Fannie Mae (a leading source of financing for mortgage lenders) only accepts conventional loans up to 36% DTI, or 50% DTI if the borrower meets specific credit requirements.

This is important because many creditors sell their conventional mortgage products to Fannie Mae and Freddie Mac to free up working capital.

What is the minimum credit score for a mortgage loan?

Credit rating is a critical factor that lenders use to assess an applicant’s eligibility for a mortgage.

A healthy credit score of 720 or higher will typically result in the best interest rate offers.

Conversely, if your credit score is less than 720, you can still qualify, but might not get a favorable rate.

The minimium credit score for a conventional mortgage loan is 620.

How much down payment do I need?

To get a conventional mortgage, creditors typically require a 20% down payment. That means the mortgage would come out to eighty percent of the home's appraised value.

If you don't have the savings to pay that much upfront, you could still get a mortgage using a form of private mortgage insurance (PMI).

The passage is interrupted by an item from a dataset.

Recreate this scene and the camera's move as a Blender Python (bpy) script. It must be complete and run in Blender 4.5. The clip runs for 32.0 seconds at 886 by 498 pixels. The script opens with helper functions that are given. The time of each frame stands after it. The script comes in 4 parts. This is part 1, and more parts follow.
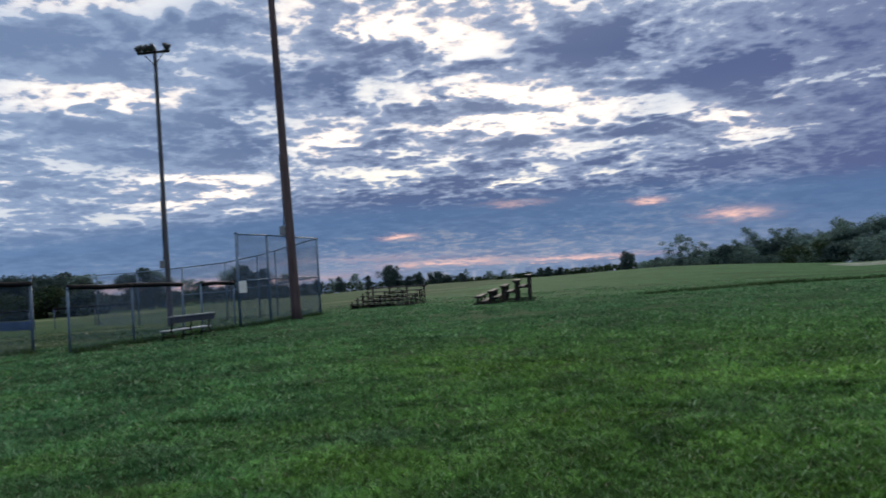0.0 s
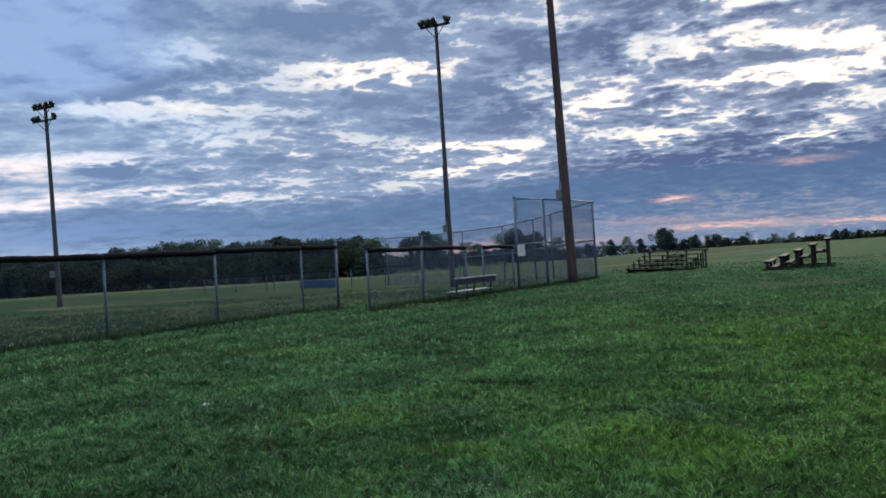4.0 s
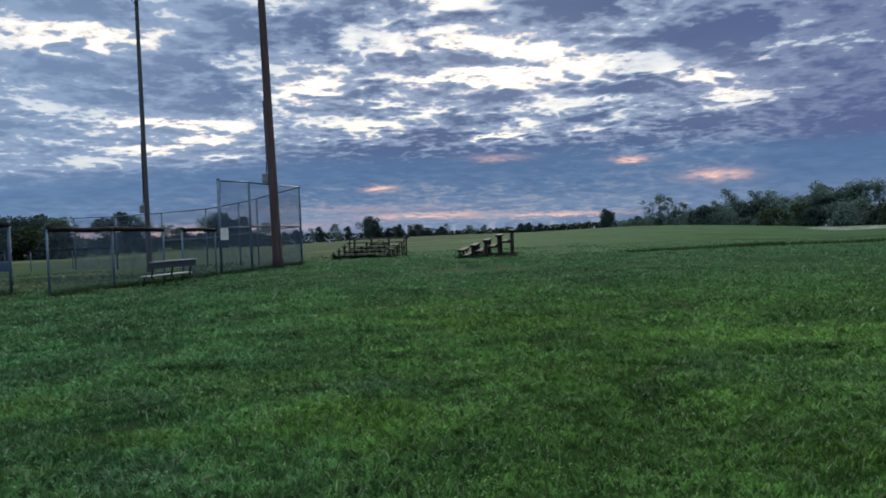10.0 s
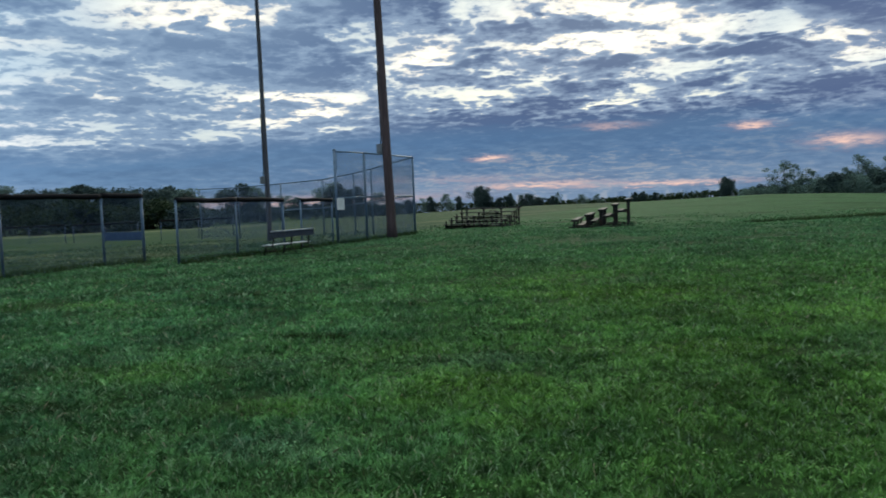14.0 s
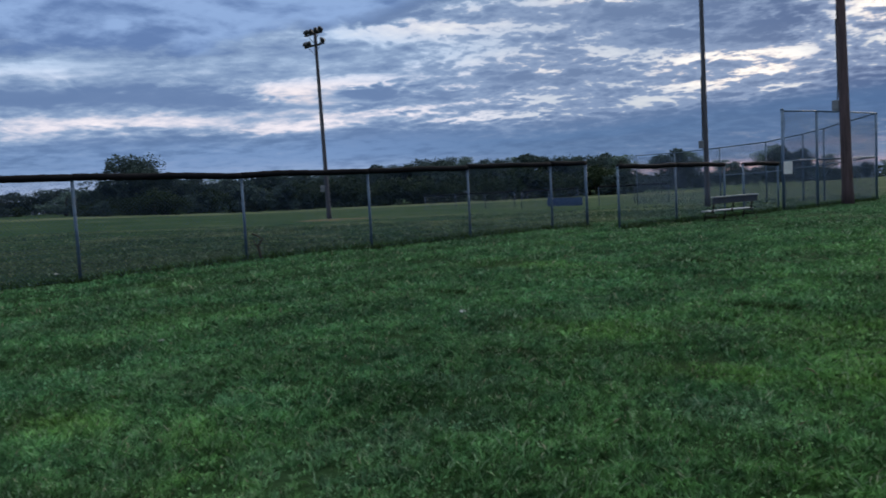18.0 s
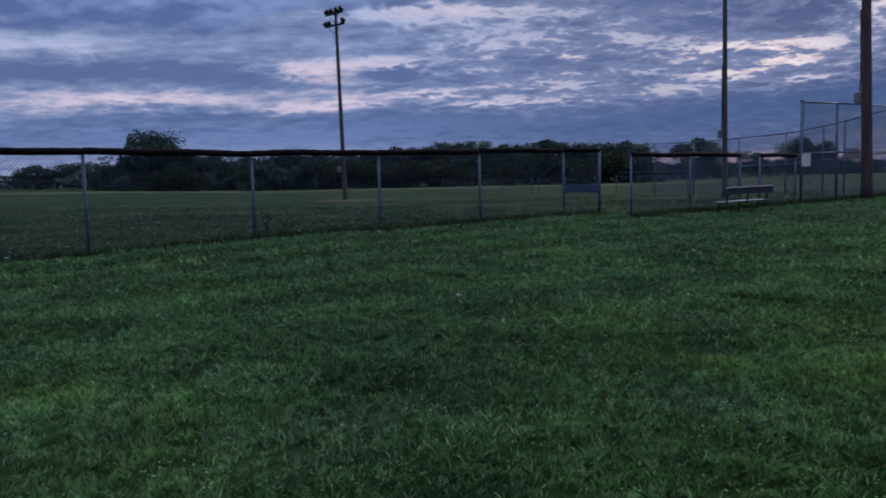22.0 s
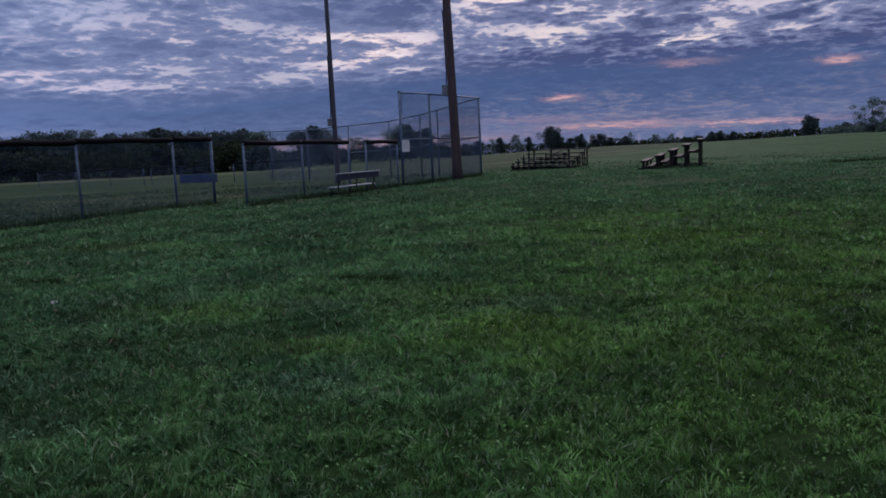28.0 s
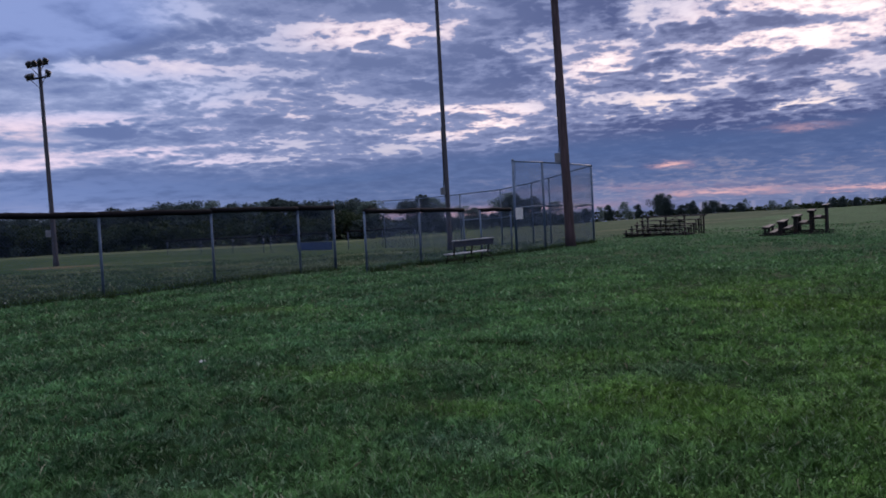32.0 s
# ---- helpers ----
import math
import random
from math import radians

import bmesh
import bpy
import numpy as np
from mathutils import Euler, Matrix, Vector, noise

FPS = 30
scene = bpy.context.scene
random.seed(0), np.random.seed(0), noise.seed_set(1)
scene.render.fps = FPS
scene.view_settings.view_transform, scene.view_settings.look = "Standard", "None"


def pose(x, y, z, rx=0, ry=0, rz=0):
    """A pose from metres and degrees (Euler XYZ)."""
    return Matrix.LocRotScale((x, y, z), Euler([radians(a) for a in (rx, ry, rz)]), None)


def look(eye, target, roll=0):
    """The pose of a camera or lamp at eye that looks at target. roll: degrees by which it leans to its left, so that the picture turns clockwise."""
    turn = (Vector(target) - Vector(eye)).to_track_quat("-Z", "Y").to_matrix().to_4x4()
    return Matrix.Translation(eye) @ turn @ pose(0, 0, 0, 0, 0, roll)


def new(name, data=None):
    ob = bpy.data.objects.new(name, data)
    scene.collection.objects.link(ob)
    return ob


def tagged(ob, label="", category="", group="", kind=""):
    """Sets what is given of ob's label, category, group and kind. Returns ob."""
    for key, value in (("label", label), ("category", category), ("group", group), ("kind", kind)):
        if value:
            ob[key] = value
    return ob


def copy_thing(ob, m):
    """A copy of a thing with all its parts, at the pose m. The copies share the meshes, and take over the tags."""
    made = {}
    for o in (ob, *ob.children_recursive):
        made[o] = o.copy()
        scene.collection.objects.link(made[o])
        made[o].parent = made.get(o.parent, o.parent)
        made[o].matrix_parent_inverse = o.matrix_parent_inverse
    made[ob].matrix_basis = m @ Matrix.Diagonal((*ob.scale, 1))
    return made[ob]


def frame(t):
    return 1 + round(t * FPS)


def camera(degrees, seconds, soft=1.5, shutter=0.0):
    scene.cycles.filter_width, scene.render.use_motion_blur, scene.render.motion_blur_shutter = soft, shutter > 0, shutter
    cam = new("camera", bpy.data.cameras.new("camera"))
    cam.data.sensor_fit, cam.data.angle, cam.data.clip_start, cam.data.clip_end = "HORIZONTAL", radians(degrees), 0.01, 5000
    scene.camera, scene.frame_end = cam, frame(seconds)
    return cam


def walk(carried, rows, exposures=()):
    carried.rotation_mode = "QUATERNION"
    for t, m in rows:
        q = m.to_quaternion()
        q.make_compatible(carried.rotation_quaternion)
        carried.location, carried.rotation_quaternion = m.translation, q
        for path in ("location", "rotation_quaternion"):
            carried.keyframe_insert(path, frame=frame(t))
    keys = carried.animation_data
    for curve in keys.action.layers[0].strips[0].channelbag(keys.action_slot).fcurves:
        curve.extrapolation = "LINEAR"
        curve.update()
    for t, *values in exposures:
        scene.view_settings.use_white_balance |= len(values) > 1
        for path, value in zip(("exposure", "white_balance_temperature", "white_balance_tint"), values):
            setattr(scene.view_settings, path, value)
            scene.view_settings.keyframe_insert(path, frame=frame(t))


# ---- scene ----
# camera: seconds, x, y, z, and the three turns of pose()
PATH = [
    (0.0, 0.246, -0.155, 1.450, 91.687, 3.614, -0.686),
    (0.5, 0.280, -0.071, 1.468, 91.680, 3.819, 5.280),
    (1.0, 0.272, -0.019, 1.466, 91.428, 4.048, 9.501),
    (1.5, 0.203, -0.035, 1.466, 91.553, 3.981, 12.157),
    (2.0, 0.072, -0.191, 1.449, 92.437, 4.186, 13.972),
    (2.5, 0.059, -0.057, 1.483, 92.696, 4.235, 16.082),
    (3.0, -0.021, 0.008, 1.491, 91.985, 4.572, 17.014),
    (3.5, -0.028, -0.016, 1.490, 91.095, 4.226, 17.623),
    (5.5, 0.031, -0.199, 1.523, 88.652, 1.222, 18.704),
    (6.0, 0.044, -0.143, 1.523, 89.738, 1.622, 17.603),
    (6.5, 0.035, -0.212, 1.477, 90.072, 1.894, 15.907),
    (7.0, -0.018, -0.280, 1.491, 90.545, 2.011, 12.201),
    (7.5, -0.052, -0.235, 1.477, 91.057, 2.177, 8.291),
    (8.0, -0.084, -0.203, 1.459, 90.719, 2.314, 5.387),
    (8.5, -0.096, -0.168, 1.449, 90.342, 2.729, 3.207),
    (9.0, -0.045, -0.154, 1.456, 89.561, 2.671, 1.213),
    (9.5, 0.025, -0.149, 1.455, 88.834, 2.381, -0.118),
    (10.0, 0.106, -0.062, 1.448, 88.316, 2.001, -2.110),
    (10.5, 0.194, 0.002, 1.439, 87.860, 1.939, -3.623),
    (11.0, 0.224, 0.030, 1.456, 87.581, 2.086, -5.154),
    (11.5, 0.238, 0.102, 1.438, 86.660, 2.909, -7.446),
    (12.0, 0.213, 0.170, 1.435, 85.980, 2.994, -8.720),
    (12.5, 0.078, 0.116, 1.434, 86.787, 2.696, -7.853),
    (13.0, 0.056, 0.105, 1.424, 87.118, 2.350, -3.988),
    (13.5, 0.018, 0.147, 1.445, 86.679, 1.919, 1.199),
    (14.0, -0.014, 0.161, 1.443, 86.470, 2.239, 5.647),
    (14.5, -0.021, 0.205, 1.459, 86.196, 2.181, 9.170),
    (16.5, 0.040, 0.205, 1.426, 84.986, 3.497, 23.660),
    (17.0, 0.044, 0.108, 1.449, 84.973, 3.237, 27.460),
    (17.5, -0.016, 0.052, 1.442, 85.227, 2.645, 31.403),
    (18.0, -0.132, -0.045, 1.450, 85.465, 3.033, 35.452),
    (18.5, -0.182, -0.105, 1.447, 85.742, 3.709, 38.957),
    (19.0, -0.212, -0.130, 1.456, 86.188, 3.706, 41.843),
    (19.5, -0.237, -0.111, 1.445, 85.930, 3.396, 43.457),
    (20.0, -0.195, -0.121, 1.455, 86.154, 3.961, 45.636),
    (20.5, -0.138, -0.041, 1.443, 85.320, 3.296, 44.962),
    (21.0, -0.074, 0.010, 1.433, 84.336, 2.053, 43.049),
    (21.5, -0.035, 0.076, 1.427, 84.000, 1.640, 40.483),
    (22.0, 0.029, 0.093, 1.435, 84.369, 1.564, 36.835),
    (22.5, -0.007, 0.156, 1.443, 84.263, 2.215, 32.093),
    (23.0, -0.060, 0.158, 1.429, 83.930, 2.650, 27.687),
    (23.5, -0.170, 0.125, 1.428, 83.152, 2.818, 25.204),
    (24.0, -0.231, 0.083, 1.430, 82.366, 2.608, 24.401),
    (24.5, -0.280, 0.068, 1.418, 81.580, 2.435, 23.165),
    (25.0, -0.230, 0.014, 1.423, 81.757, 2.120, 20.990),
    (25.5, -0.198, 0.076, 1.413, 82.131, 1.515, 18.470),
    (26.0, -0.116, 0.108, 1.416, 81.948, 1.455, 16.687),
    (26.5, -0.041, 0.174, 1.439, 81.768, 0.971, 14.056),
    (28.5, 0.194, 0.129, 1.450, 82.659, 2.772, 10.313),
    (29.0, 0.139, 0.103, 1.437, 82.173, 3.254, 11.154),
    (29.5, 0.074, 0.110, 1.436, 81.162, 3.513, 11.758),
    (30.0, -0.008, 0.104, 1.422, 80.849, 3.627, 13.250),
    (30.5, -0.034, 0.060, 1.440, 82.338, 3.156, 13.946),
    (31.0, -0.048, 0.017, 1.466, 84.412, 2.831, 14.965),
    (31.5, -0.058, -0.002, 1.475, 86.036, 2.806, 16.366),
    (32.0, -0.076, 0.018, 1.440, 87.692, 2.914, 18.010),
]
cam = camera(57.2, 32.0, soft=1.7, shutter=0.3)
walk(cam, [(r[0], pose(*r[1:])) for r in PATH],
     exposures=[(0.0, 0.62, 6650, 5), (8.0, 0.62, 6650, 4), (11.0, 0.62, 6620, 0), (13.0, 0.62, 6600, -4), (17.0, 0.58, 6650, -7), (18.2, 0.42, 6300, 8), (19.0, 0.26, 5980, 11), (20.0, -0.06, 6000, 19), (24.0, -0.10, 6080, 24), (26.0, -0.10, 6130, 26), (30.0, -0.04, 6130, 27), (32.0, 0.22, 6260, 27)])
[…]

In most cases, that means an additional monthly premium, which can increase your monthly payments.

How does my employment history affect qualification?

Without stable income, a creditor may doubt your ability to repay the mortgage loan. Applicants that have had the same job for two years or more are more likely to get approval than a borrower that changes jobs frequently.

In many cases, a loan underwriter can ask for an employment letter, tax returns, and bank statements to substantiate your income history. Being aware of these requirements ahead of time can save you from a lot of stress and frustration.

What if I don’t qualify for my dream home?

With this great tool, you should get an idea of the home you can afford.

But if the house you want exceeds your budget, you may want to pay off high interest credit cards or outstanding loans to reduce your DTI. Alternatively, you may want to consider including a strong co-borrower in your application.

Finally, it might be worth moving into a smaller home, knowing that it's a stepping stone to a better property in the future.